Thing is, there weren't a lot of differences between pre-injury Boychuk and post-injury Boychuk. The team had (barely) more shots on goal with him on the ice after coming back, but they gave up more shots against. His CF didn't change, but that of his teammates did which makes for an interesting flip in his relative corsi. In any case, the numbers aren't great.
Power Play Time
Okay, last one, and this is more on the coaching staff than the player. In the first few games of his Islanders career, Boychuk showed himself to be a serious weapon on the power play. Those days are gone. This season, Boychuk's time on the man advantage dropped by about 60 percent and even when he was out there, the Islanders had less shots on goal.
The team's power play percentage didn't change all that much from year to year (18.7% in 2014-15, 18.3% in 2015-16), but they had five less power play goals this season.
There was a conscious effort by the coaching staff this season to reserve Boychuk more for penalty killing than power plays. The Islanders finished with one the best PK units in the league, so it wasn't all bad. But not using his big shot on the power play seems like a waste of an asset.
Can We Wrap This Up?
So what did we learn from all this? Like I said, I have no idea. Boychuk had the kind of season we all thought he had; a visible step backwards from last season.
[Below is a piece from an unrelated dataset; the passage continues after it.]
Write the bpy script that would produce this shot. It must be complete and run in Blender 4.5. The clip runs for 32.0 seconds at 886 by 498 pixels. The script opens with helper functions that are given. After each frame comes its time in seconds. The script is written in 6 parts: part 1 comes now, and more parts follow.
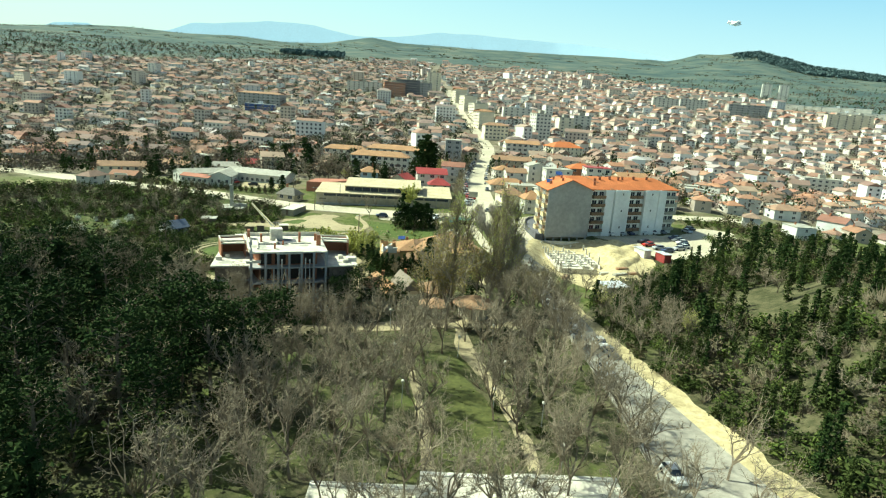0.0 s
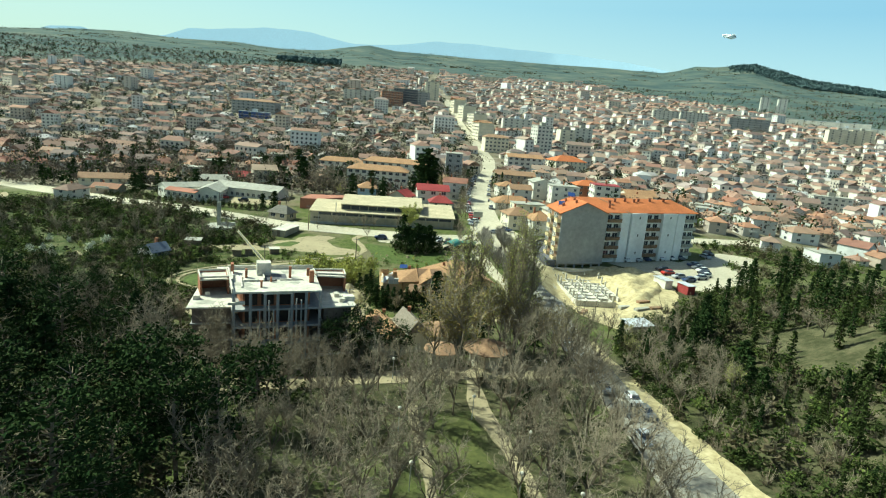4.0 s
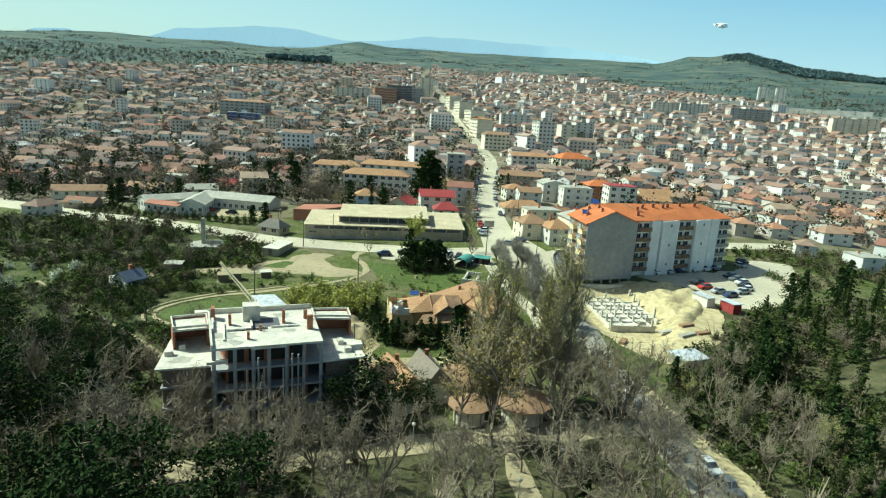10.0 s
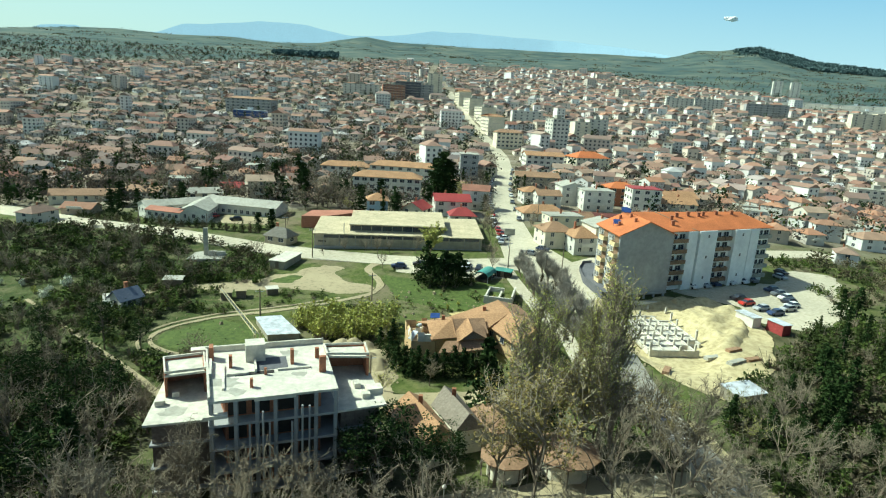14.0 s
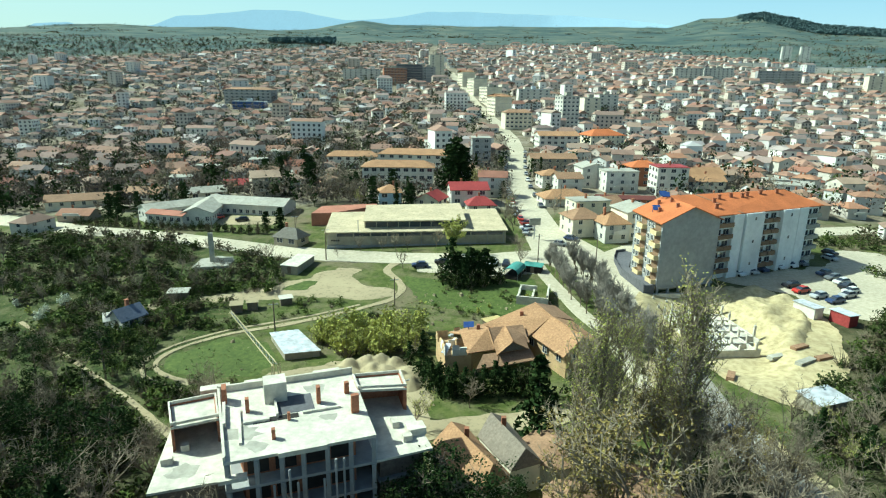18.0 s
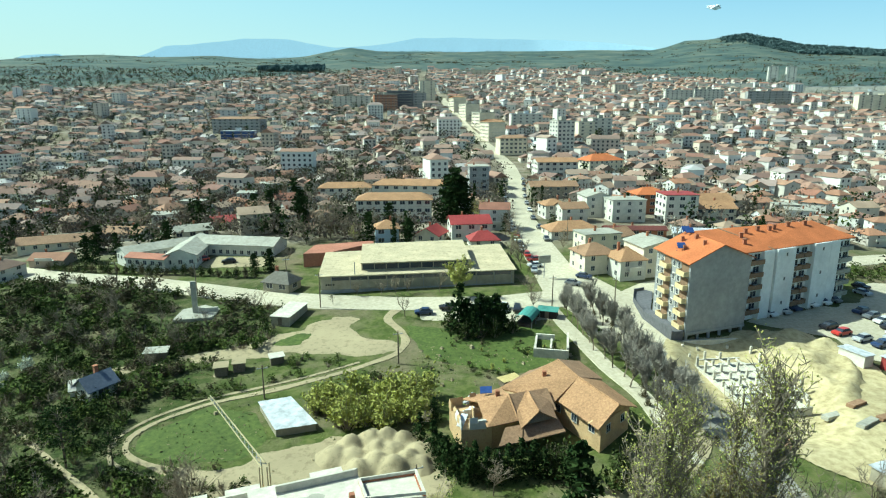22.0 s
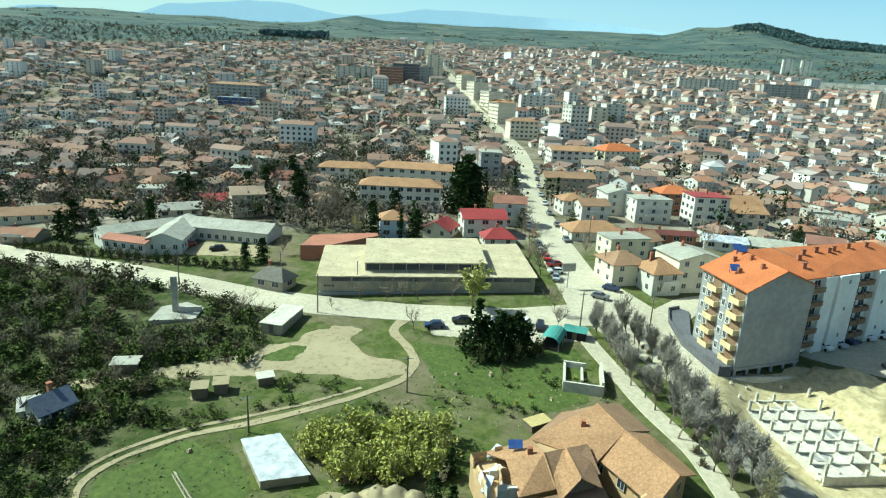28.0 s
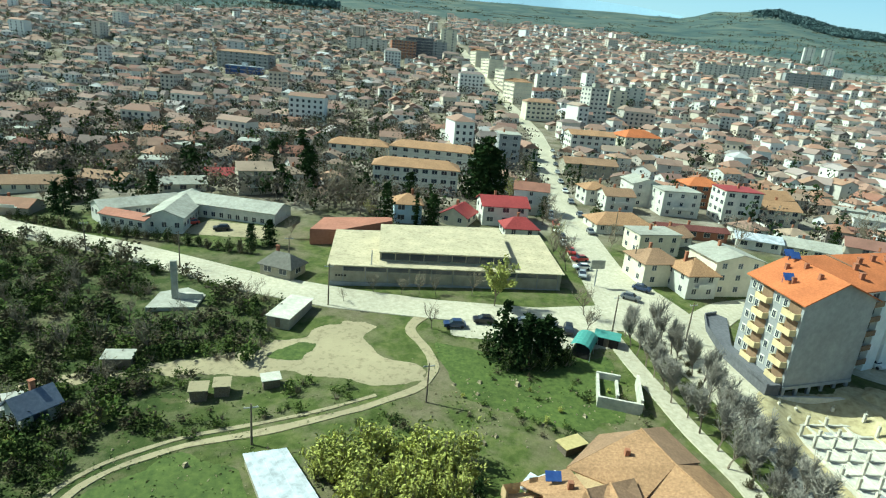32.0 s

Age was always going to be the looming issue when the Islanders dedicated seven years and a $6 million annual cap hit to him. He was 31 at the time and already had a lot of miles on him. Not signing him wasn't really an option for the Islanders after the resurgent season they had, so the risk was a calculated one. But there's no way Garth Snow expected Boychuk's decline to start the very next season.
Maybe he had a bad year. It happens to everyone. Maybe another season and a few systems tweaks can get Boychuk back over the breakeven corsi line and his minutes back to being more productive.
I like Johnny Boychuk. But if 2015-16 was the start of a continuing downward trend, the next six seasons are going to feel very, very long.